399 Evaluate Division: this question seems pretty odd for being catagorized in graph. so this problem is basically given a set of equations, and given a set of queries, return the query results in array. this problem can be seen as the dfs problem, we need to find the distance between two given route. and the other way to solve this, is Union Find,
444 Sequence Reconstruction: Check whether the original sequence org can be uniquely reconstructed from the sequences in seqs. so the problem seems hard to understand at first, but it’s not that diffcult. so basically we are given an arrayList, and a list of original list, we need to see if the given list can formed as this given sequence uniquely.

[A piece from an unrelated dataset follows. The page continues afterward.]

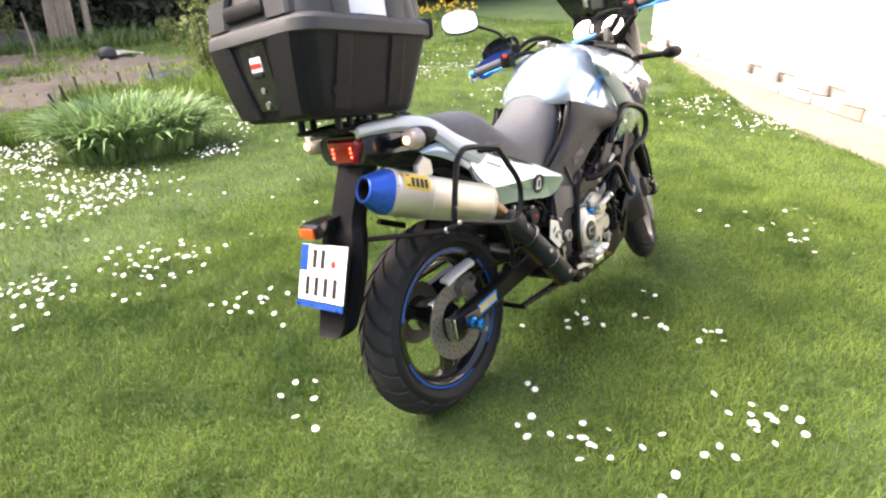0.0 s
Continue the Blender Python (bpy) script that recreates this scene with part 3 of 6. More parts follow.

I have an article about it.
1059: All Paths from Source Lead to Destination: this is a pretty straoght forward graph problem. given int n, int[][] edges, int source, int destination, we need to determine whether or not all paths starting from same given source eventually end at same given destination. this is pretty stragith forward. first we constrcut the graph, and then do a dfs backtracking, we have to make sure every neghbor of current node lead to the destination, if any of them can’t lead to, then return false.
684 Redundant Connection: this problem is not a regualr one, but we can see it in graph right away. we are given an array of edges, and that represent a graph, now we are gonna to remove some edges to make the graph into a valid tree. and we have to remove all the removed edges. the given graph is an undirected. this problem can be solve in simple dfs or Union find.
685 Redundant Connection2: this time, we will be given a directed graph, and we need to find that deplicate connected vertices
743 Network delay time: we are given a directed weighted graph, and we know that the node from 1 to N in this graph. now we are given the starting node k, now we need to know the farthest node from starting node k. return the umber of distance. this can be done using dfs or bfs, and this problem is exactly dijkstra: shortest path problem.
765 Couple Holding hands: N pairs of couples siin 2N seat, and we need to know the minimum swap that makes every pair sit together. and we need to return the number of swaps.